Today, I want to show you a model answer for an IELTS writing task 2 question about dress codes. That means what people wear when they’re at work. In this lesson, you will see how to write a good essay and also learn some useful language.
Let’s dive in!
Analysing the Question
First of all, here’s our question for today:
Some people think that employers should not care about the way their employees dress because what matters is the quality of their work.
To what extent do you agree or disagree with this statement?
What we have is an agree or disagree question and the statement is about whether workplaces should implement some sort of dress code.
The word “dress code” does not appear in the question but that’s still the topic. It is stated in slightly more common language, so that all candidates can understand it. Dress code means:
a set of rules about clothing and appearance in a school or place of work(Source: Cambridge Dictionary)
Ultimately, you need to decide whether you agree or disagree that employers should allow employees to dress as they wish.
Planning Your Answer
In my essay, I am going to argue that some sort of dress code is appropriate. In other words, I disagree with the statement that appeared in the above question.

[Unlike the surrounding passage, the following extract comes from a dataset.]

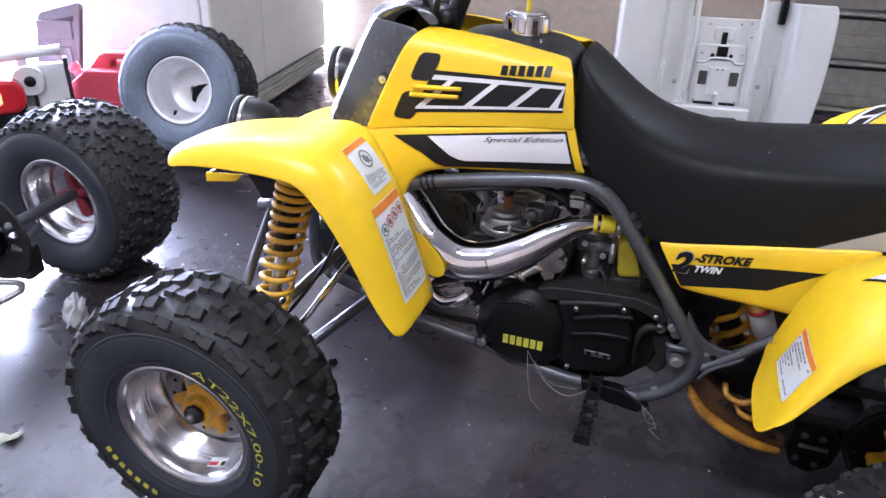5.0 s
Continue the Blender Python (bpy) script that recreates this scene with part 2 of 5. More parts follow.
def prism(outline, y0, y1, bm=None):
    """An outline in x and z, carried from y0 to y1."""
    bm = bm or bmesh.new()
    a = [bm.verts.new((x, y0, z)) for x, z in outline]
    b = [bm.verts.new((x, y1, z)) for x, z in outline]
    bm.faces.new(a)
    bm.faces.new(b[::-1])
    for i in range(len(a)):
        j = (i + 1) % len(a)
        bm.faces.new((a[i], b[i], b[j], a[j]))
    return bm


def smooth_path(points, steps=6):
    p = [Vector(q) for q in points]
    if len(p) < 3:
        return p
    out = []
    for i in range(len(p) - 1):
        a, b, c, d = p[max(i - 1, 0)], p[i], p[i + 1], p[min(i + 2, len(p) - 1)]
        for k in range(steps):
            t = k / steps
            out.append(0.5 * ((2 * b) + (c - a) * t + (2 * a - 5 * b + 4 * c - d) * t * t + (3 * b - a - 3 * c + d) * t ** 3))
    return out + [p[-1]]


def tube(points, radius, sides=12, steps=6, bm=None, closed=False):
    """A round tube along a smoothed path; radius: one number or one for each given point."""
    bm = bm or bmesh.new()
    path = smooth_path(points, steps) if steps > 1 else [Vector(q) for q in points]
    n = len(path)
    if isinstance(radius, (int, float)):
        rad = [radius] * n
    else:
        rad = [float(k) for k in np.interp(np.linspace(0, len(radius) - 1, n), range(len(radius)), radius)]
    rings, up = [], None
    for i, q in enumerate(path):
        t = (path[min(i + 1, n - 1)] - path[max(i - 1, 0)]).normalized()
        if up is None:
            up = t.orthogonal().normalized()
        up = (up - t * up.dot(t)).normalized()
        side = t.cross(up)
        rings.append([bm.verts.new(q + rad[i] * (math.cos(2 * math.pi * k / sides) * up + math.sin(2 * math.pi * k / sides) * side)) for k in range(sides)])
    for r, s in zip(rings, rings[1:]):
        for k in range(sides):
            bm.faces.new((r[k], r[(k + 1) % sides], s[(k + 1) % sides], s[k]))
    if not closed:
        bm.faces.new(rings[0][::-1])
        bm.faces.new(rings[-1])
    return bm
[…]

My essay will look like this:
|Introduce the topic
Give my opinion (disagreement)
|Body paragraph #1
|Body paragraph #2
|Give my reasons:
1) safety and hygiene
2) employee recognition
3) adhering to social and cultural norms
|Summarise the essay
This is a four-paragraph essay structure, which I typically recommend. You can write five paragraphs if you want, but I find that four is better. You can read a discussion of this issue here.
Also, you may wonder what a concession paragraph is. Basically, it’s a paragraph that admits the opposite of your main argument. I like to occasionally include these as it shows the ability to look at both sides of an issue. Also, I think it’s good to show that an issue is complex.

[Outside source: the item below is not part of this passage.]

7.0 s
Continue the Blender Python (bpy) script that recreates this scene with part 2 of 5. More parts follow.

In terms of the reasons supporting my argument, I have picked them carefully in order to be sensible and believable. A lot of IELTS candidates say really outrageous things. Sometimes this is due to a lack of language or sometimes it is due to personal or cultural factors. For example, they might say “A person wearing baggy clothes will die in an accident.” This is not 100% guaranteed to happen, so it’s not correct. You would need to phrase it more carefully: “A person wearing baggy clothes might be at risk of being injured or even killed if they go too near a machine.” Always make sure that your ideas are reasonable. Ask yourself whether someone could easily disprove them and then write 1-2 sentences that make them more believable if needed.
Note that there’s no such thing as “advanced IELTS vocabulary” and the examiner does not have a checklist of words they’re waiting to see you use. If an IELTS tutor implies this, you know they are a scammer.
However, you can think of the difference between vague and specific language:
|Special company clothes
|Clothes that are not very tight
I don’t mean to suggest that the words on the left are wrong because they’re not. These words are perfectly fine to use. However, if you know a more specific term (and it’s correctly used), it is better.
Here’s some topic-specific language that I will use in my essay:
- dress code
- code of formality
- reasonable amount of freedom
- express (one’s) individuality
- safety and hygiene
- easily identified
- public morality
Now see if you can find these answers in my essay.
Sample Band 9 Answer
Around the world, employers typically enforce some kind of dress code on their employees, be it a uniform or merely a code of formality. Some people, however, suggest that employers should not have these sorts of rules because it is more important that their staff work effectively. This essay will mostly disagree with that notion.
Admittedly, it is true that the quality of an employee’s work is more important than their appearance and thus it is understandable that some people say workplaces should not have rules concerning workers’ clothing. Indeed, in countries like the United Kingdom, it is normal for certain businesses like bars and music shops to allow their employees a reasonable amount of freedom to choose their own clothes and express their individuality.
However, there are much better reasons to argue that employers should enforce some form of dress code. First of all, there is of course the issue of safety and hygiene. Many workplaces have rules to protect their employees and customers, such as factories or restaurants. Elsewhere, it is important for staff to be easily identified by customers, so a uniform is necessary. For example, supermarkets need their staff to stand out from shoppers so that people can ask them for help. In addition, you have basic public morality, which, although admittedly subjective and constantly in flux, is a genuine concern in all parts of the world. Some types of clothing may be offensive to certain groups of people. It would be reasonable to require an employee to not wear a t-shirt with a swear word on it, for example.
In conclusion, although it does sound reasonable that people should have the right to wear what they want at work, this does not hold up to scrutiny for most workplaces and thus employers should continue to have reasonable rules governing what their employees wear while they work.